Perhaps it's the slight overbite that helps her retain the slightly childlike air but Schiffer looks like she is still hovering around her early 30s.
Her client list, however, has moved from haute couture to more commercially friendly high street stores like Mango and Accessorise in recent years.

This Irish model was a favourite muse of Vivienne Westwood in the 1990s and was a huge star in the high-fashion world of Japan for years. Even though she is now 38, her youthful look had her fronting the cutting-edge graduate show from the Limerick College of Art and Design last year.

Kate Moss has four years to go before she reaches the big 4-0 but she has already suffered her share of unflattering paparazzi shots. Her rock-chic lifestyle of sex, drugs and late nights has not been without its toll.
"She's also an inveterate smoker," says Dr Katherine Mulrooney, "and it really is the worst thing you can do to your skin after sun damage." Moss was the third-highest paid model in the world last year, raking in €7m -- a chunk of this came from her designer range in TopShop.

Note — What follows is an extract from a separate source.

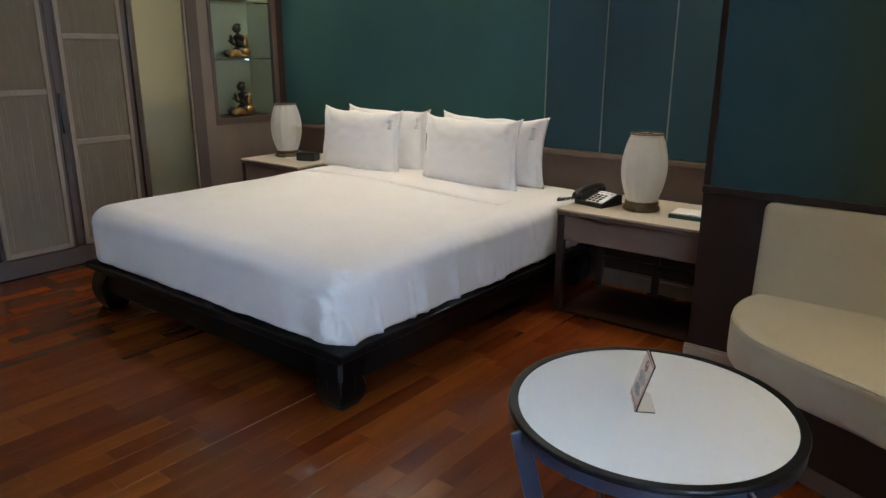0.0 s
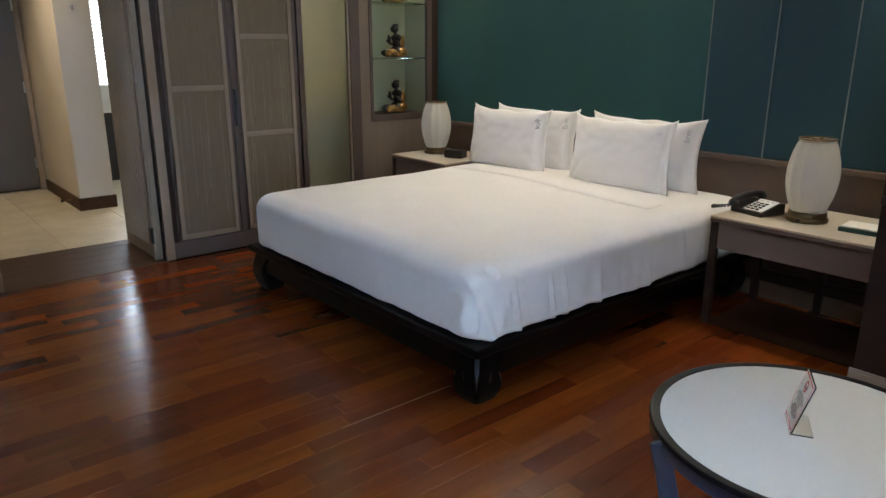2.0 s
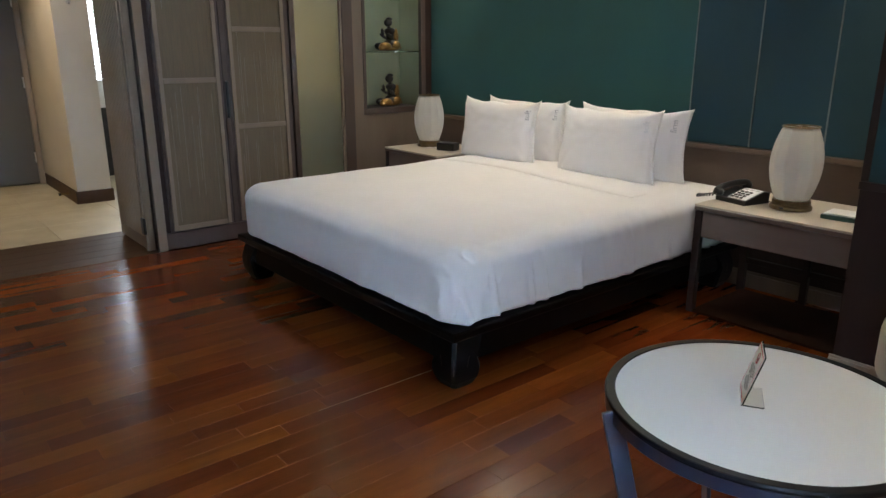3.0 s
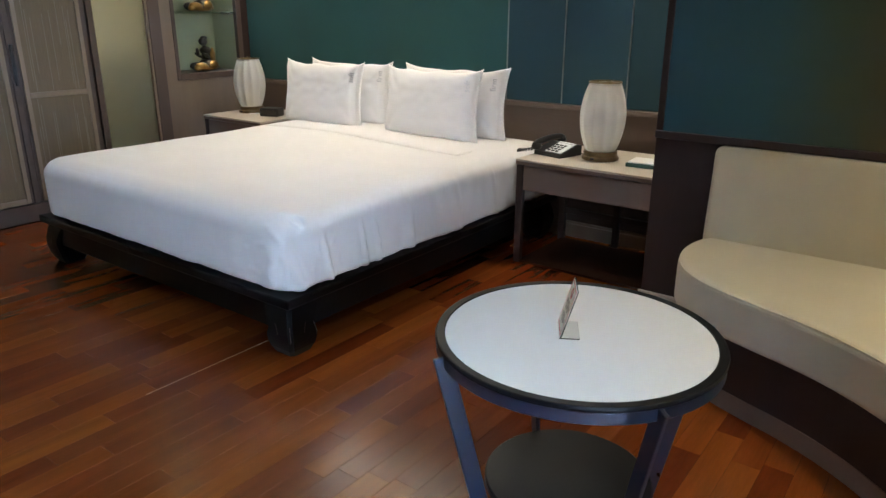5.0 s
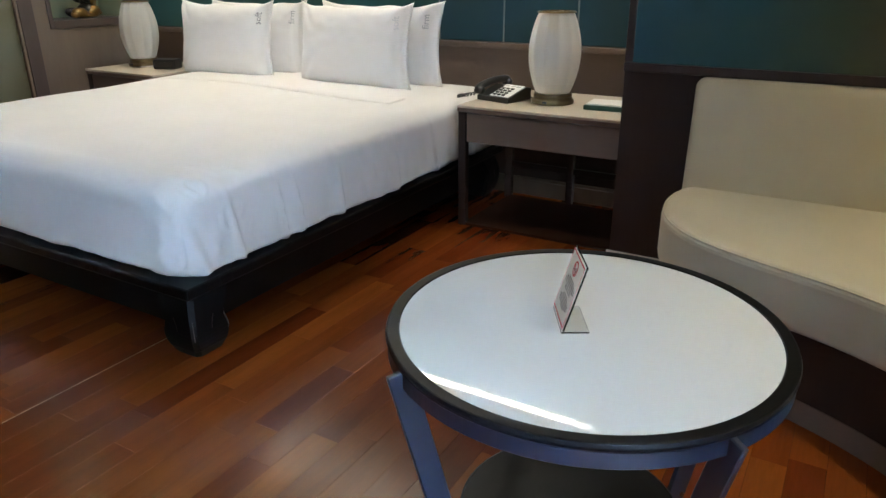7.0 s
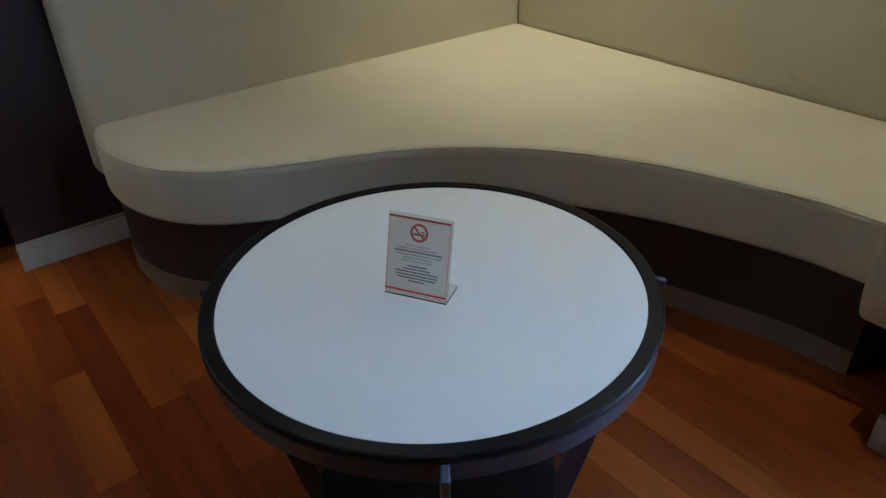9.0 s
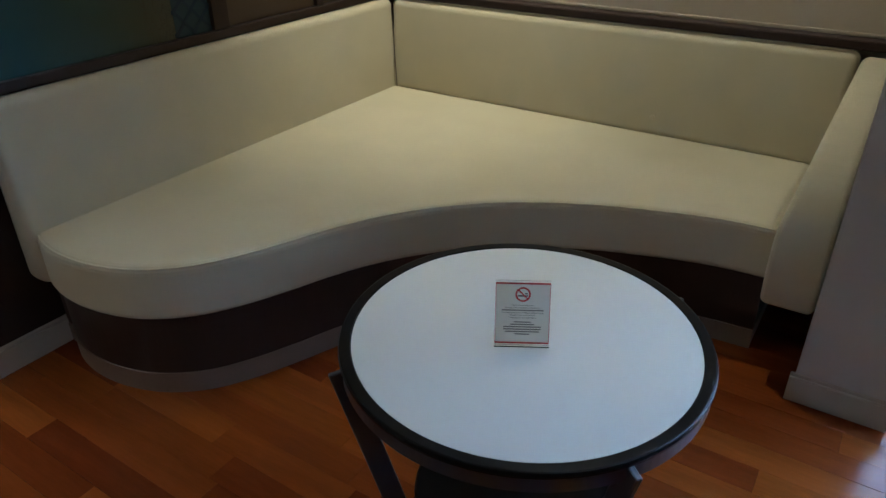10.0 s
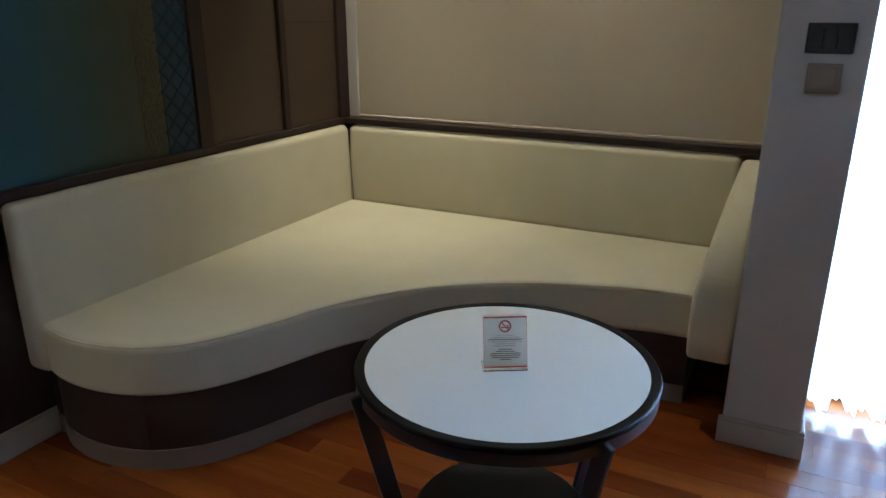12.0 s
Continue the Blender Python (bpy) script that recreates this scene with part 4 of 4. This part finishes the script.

The former Miss Denmark passed the 40 mark in December 2008 with the high cheekbones inherited from her Peruvian mother still very much intact.
Christensen spent her 30s mostly behind the camera. Now though she is the face -- and, more importantly, bottom -- of a Reebok campaign in which she appears entirely perfect and entirely naked, save for a pair of trainers.

Canadian beauty Linda uttered the immortal words: "We don't wake up for less than $10,000 a day." At 45, she's proving somewhat immortal herself.
Three years ago she was still a cover girl for Vogue and two years ago was the face for Prada. At the moment she is a L'Oreal ambassador -- although specifically for their anti-age range.

Turlington's face is so perfectly symmetrical that the New York City Metropolitan Museum of Art made a mould of it to represent the ideal of beauty. At 41, she remains pretty much flawless; the result, it seems, of a dedication to yoga and hatred of smoking(see her website smokingisugly.com).

Crawford is the eldest of the original supermodels, but if it's any consolation to her, she is May cover girl for Fashion magazine under the headline: Still Sizzling at 44.
Harper's Bazaar announced in March, 'The Sexiest Super is Back', quoting designer Christopher Kane: "I have fond memories of my sisters working out in our living room to her fitness videos. We still have the first one, and her body hasn't changed! Is she a machine?"